A stable alkaline anion exchange membrane water electrolyzer based on a self-healing anode

Designing high-efficiency, stable, and low-cost noble-metal-free water-splitting devices for hydrogen production and understanding their catalytic mechanism are of great significance to solving the energy crisis. Herein, borate-intercalated nickel cobalt iron oxyhydroxide (NiCoFe–Bi) deposited on nickel foam (NF) anode is successfully synthesized via one-step electrodeposition.
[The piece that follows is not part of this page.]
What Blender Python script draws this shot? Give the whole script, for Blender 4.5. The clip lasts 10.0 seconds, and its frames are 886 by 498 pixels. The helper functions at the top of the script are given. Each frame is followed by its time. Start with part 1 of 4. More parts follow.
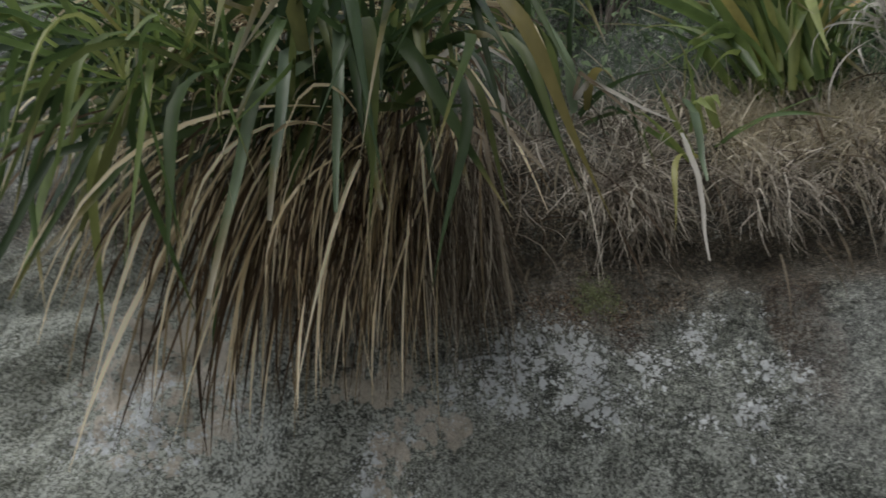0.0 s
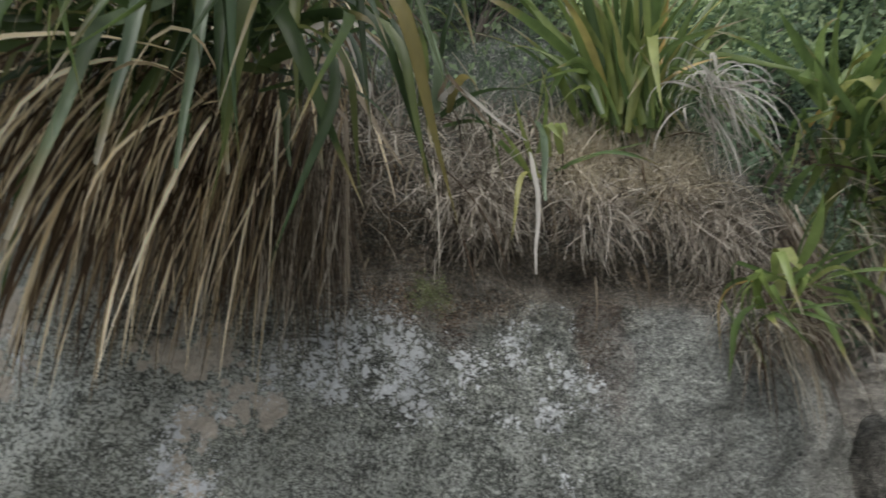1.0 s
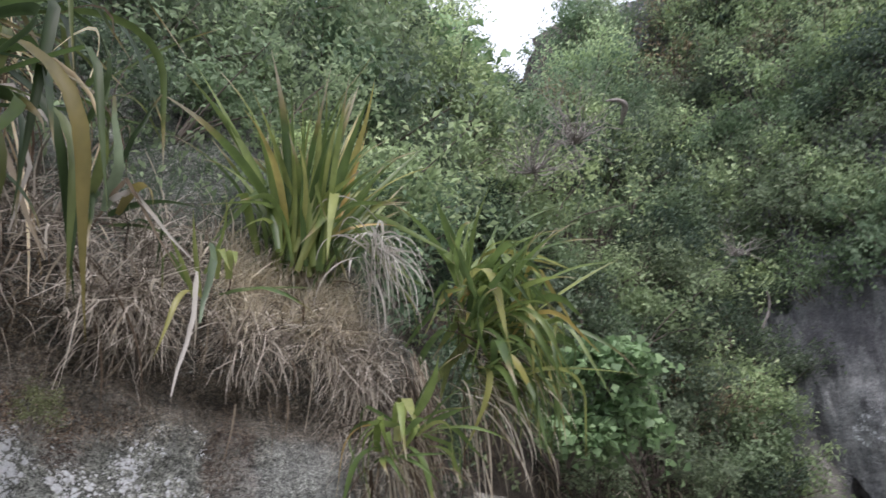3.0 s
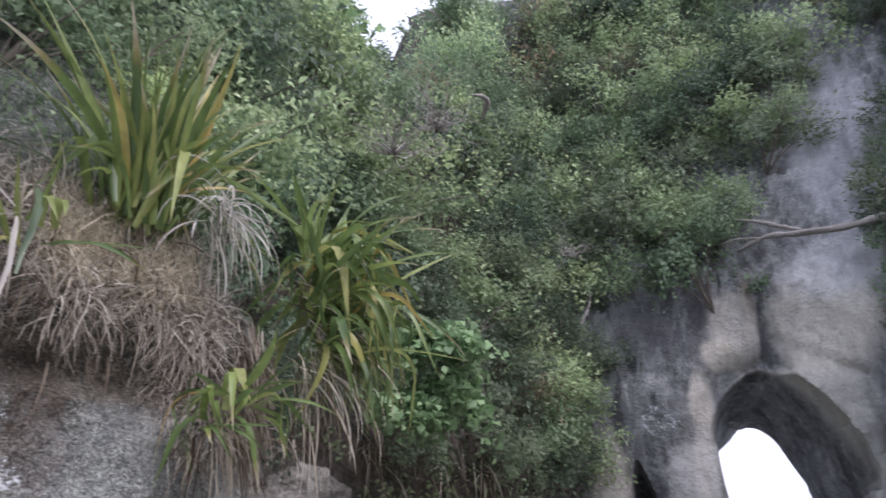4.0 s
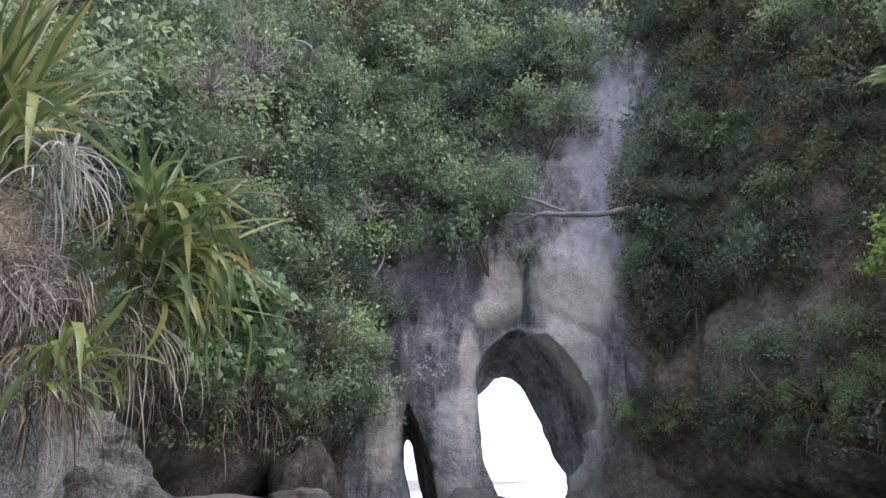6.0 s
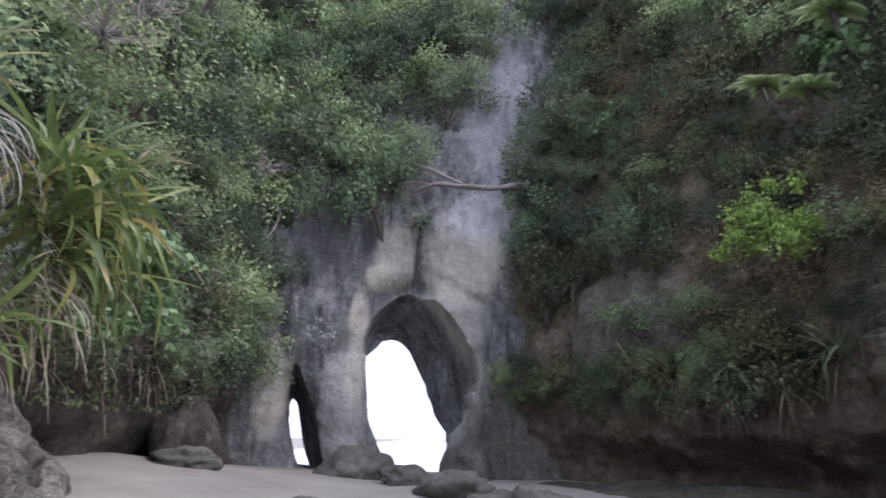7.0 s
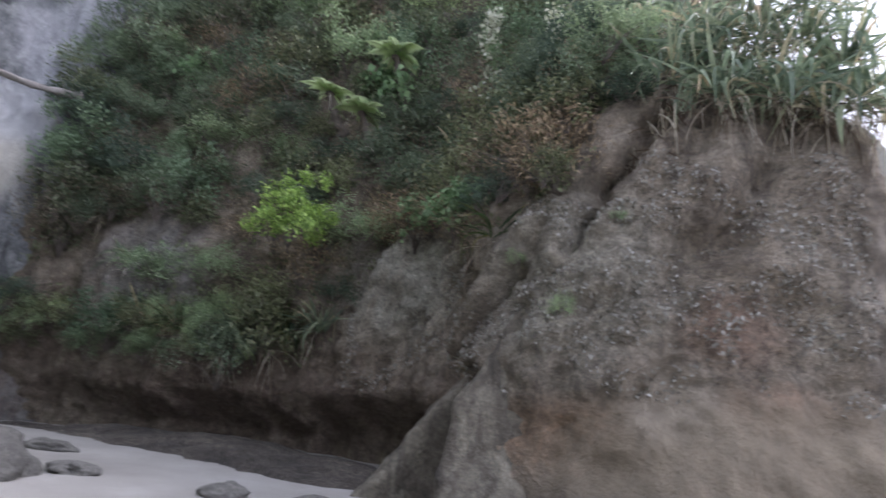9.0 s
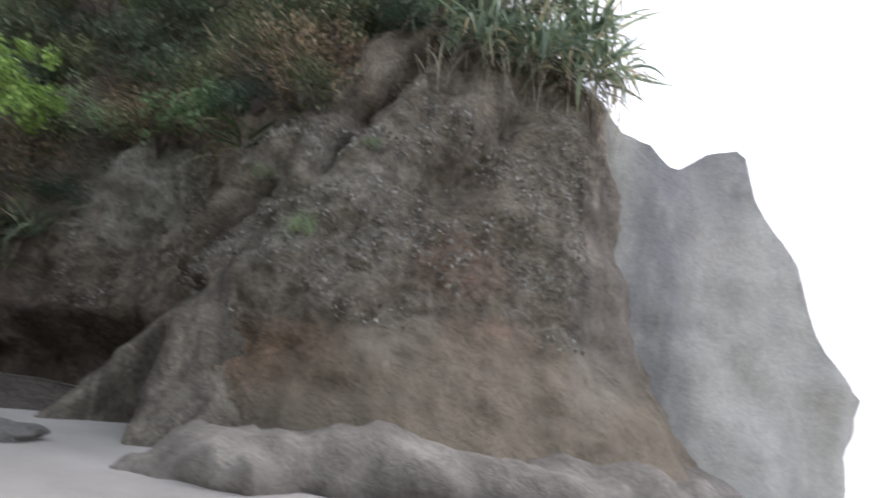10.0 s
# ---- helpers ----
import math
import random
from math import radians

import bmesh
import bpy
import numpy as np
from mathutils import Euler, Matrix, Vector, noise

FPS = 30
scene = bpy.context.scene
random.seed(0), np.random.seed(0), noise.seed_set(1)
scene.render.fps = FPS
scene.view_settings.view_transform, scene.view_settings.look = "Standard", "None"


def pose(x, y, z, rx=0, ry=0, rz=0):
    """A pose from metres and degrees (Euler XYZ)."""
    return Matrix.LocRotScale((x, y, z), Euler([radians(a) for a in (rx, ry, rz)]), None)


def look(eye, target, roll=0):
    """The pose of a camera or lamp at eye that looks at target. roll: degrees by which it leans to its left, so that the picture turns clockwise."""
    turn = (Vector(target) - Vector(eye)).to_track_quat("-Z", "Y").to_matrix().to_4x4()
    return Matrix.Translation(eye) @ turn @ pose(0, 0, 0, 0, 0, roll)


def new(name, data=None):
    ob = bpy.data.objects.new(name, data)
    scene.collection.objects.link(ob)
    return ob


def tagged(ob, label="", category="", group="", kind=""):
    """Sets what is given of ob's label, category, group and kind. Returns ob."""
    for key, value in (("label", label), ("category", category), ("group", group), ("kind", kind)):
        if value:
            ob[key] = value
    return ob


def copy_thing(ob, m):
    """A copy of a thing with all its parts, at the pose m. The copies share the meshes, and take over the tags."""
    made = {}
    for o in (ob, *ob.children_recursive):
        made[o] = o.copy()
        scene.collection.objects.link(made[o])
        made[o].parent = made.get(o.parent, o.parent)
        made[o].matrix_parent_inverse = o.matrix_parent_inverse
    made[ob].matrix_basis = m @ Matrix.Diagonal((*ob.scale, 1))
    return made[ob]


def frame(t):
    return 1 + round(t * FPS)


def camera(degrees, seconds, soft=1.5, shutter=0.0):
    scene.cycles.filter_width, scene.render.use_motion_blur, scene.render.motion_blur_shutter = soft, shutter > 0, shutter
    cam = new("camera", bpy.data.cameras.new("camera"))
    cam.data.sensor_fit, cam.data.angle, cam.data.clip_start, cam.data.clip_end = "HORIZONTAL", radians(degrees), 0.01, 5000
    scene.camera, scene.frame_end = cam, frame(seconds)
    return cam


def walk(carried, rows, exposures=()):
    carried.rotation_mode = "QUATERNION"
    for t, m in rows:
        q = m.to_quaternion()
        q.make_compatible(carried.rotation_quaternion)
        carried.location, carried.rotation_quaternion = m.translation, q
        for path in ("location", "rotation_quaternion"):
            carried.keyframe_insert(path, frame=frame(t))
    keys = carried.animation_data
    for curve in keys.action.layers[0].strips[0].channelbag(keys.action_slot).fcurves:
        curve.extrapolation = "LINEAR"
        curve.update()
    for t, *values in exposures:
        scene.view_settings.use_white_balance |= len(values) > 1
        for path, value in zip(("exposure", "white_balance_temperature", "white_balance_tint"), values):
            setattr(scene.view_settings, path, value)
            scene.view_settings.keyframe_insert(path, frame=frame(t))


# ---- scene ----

# ---------------------------------------------------------------- camera
cam = camera(70.5, 10.0, soft=1.45, shutter=0.35)
PATH = [
    (0, (0.013, 0.007, 1.555), (0.013, 1.918, 2.143), -3.08),
    (0.5, (-0.001, 0.007, 1.542), (0.233, 1.913, 2.100), -1.80),
    (1, (-0.016, -0.002, 1.567), (0.494, 1.857, 2.102), 1.40),
    (1.5, (0.053, -0.070, 1.566), (0.879, 1.671, 2.101), 0.84),
    (2, (0.064, -0.150, 1.583), (1.201, 1.385, 2.175), 1.37),
    (2.5, (0.038, -0.199, 1.618), (1.255, 1.192, 2.381), 1.98),
    (2.7, (0.021, -0.233, 1.624), (1.238, 1.114, 2.463), 2.02),
    (3.8, (-0.128, -0.402, 1.595), (1.383, 0.584, 2.458), 2.81),
    (4, (-0.132, -0.380, 1.615), (1.442, 0.524, 2.454), 2.57),
    (4.5, (-0.179, -0.319, 1.625), (1.537, 0.319, 2.429), 1.01),
    (5, (-0.346, -0.253, 1.613), (1.468, 0.187, 2.329), -0.85),
    (5.2, (-0.429, -0.224, 1.610), (1.417, 0.137, 2.292), -0.85),
    (6.3, (-1.006, -0.145, 1.653), (0.852, 0.105, 2.350), 1.06),
    (6.5, (-1.109, -0.129, 1.647), (0.767, 0.043, 2.320), 0.33),
    (7, (-1.325, -0.052, 1.657), (0.588, -0.113, 2.237), 0.61),
    (7.5, (-1.492, -0.041, 1.648), (0.381, -0.390, 2.257), 3.33),
    (8, (-1.835, -0.129, 1.600), (-0.040, -0.801, 2.168), 5.44),
    (8.5, (-2.073, -0.309, 1.510), (-0.412, -1.263, 2.088), 5.66),
    (9, (-2.135, -0.402, 1.439), (-0.702, -1.691, 1.974), 5.20),
    (9.5, (-2.190, -0.711, 1.405), (-0.980, -2.213, 1.932), 6.34),
    (10, (-2.412, -1.069, 1.292), (-1.512, -2.805, 1.713), 6.75),
]
EXPOSURES = [(0.0, 0.12, 6500, 12), (1.0, 0.6, 6500, 13), (2.0, 0.8, 6400, 18), (2.7, 0.95, 6400, 20), (4.5, 1.04, 6000, 28), (7.0, 1.0, 6080, 27), (8.0, 0.9, 6140, 25), (9.0, 1.4, 6080, 26), (9.5, 1.35, 6200, 20), (10.0, 1.2, 6350, 20)]
walk(cam, [(t, look(eye, target, roll)) for t, eye, target, roll in PATH], EXPOSURES)

# ---------------------------------------------------------------- world and sun
world = bpy.data.worlds.new("overcast_sky")
scene.world = world
world.use_nodes = True
wn, wl = world.node_tree.nodes, world.node_tree.links
wn.clear()
sky = wn.new("ShaderNodeTexSky")
sky.sky_type, sky.sun_disc = "NISHITA", False
sky.sun_elevation, sky.sun_rotation = radians(48), radians(200)
sky.air_density, sky.dust_density = 1.0, 4.0
sky_dim = wn.new("ShaderNodeVectorMath")
sky_dim.operation = "SCALE"
sky_dim.inputs["Scale"].default_value = 0.10
cloud = wn.new("ShaderNodeMix")
cloud.data_type = "RGBA"
cloud.inputs["Factor"].default_value = 0.82
cloud.inputs[7].default_value = (0.78, 0.85, 0.93, 1)
bg = wn.new("ShaderNodeBackground")
bg.inputs["Strength"].default_value = 1.0
wout = wn.new("ShaderNodeOutputWorld")
wl.new(sky.outputs[0], sky_dim.inputs[0])
wl.new(sky_dim.outputs[0], cloud.inputs[6])
wl.new(cloud.outputs[2], bg.inputs["Color"])
wl.new(bg.outputs[0], wout.inputs["Surface"])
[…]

In the half-cell test, the NiCoFe–Bi/NF anode exhibits an overpotential of 340 mV for OER at the current density of 500 mA cm−2 with a Tafel slope of 30.0 mV/dec at 50 °C. Owing to the unique self-healing mechanism of Fe active centers during the electrolysis process, when coupled with a Co3S4 nanosheet/NF cathode, the resulting anion exchange membrane water electrolyzer (AEMWE) achieved stable hydrogen production for over 100 h with an operating current density of 500 mA/cm2 and a cell voltage of 1.98 V at 50 °C. These results demonstrate the high durability and efficiency of the self-healing catalyst under operational conditions, paving a pathway for industrial applications of AEMWE for hydrogen production.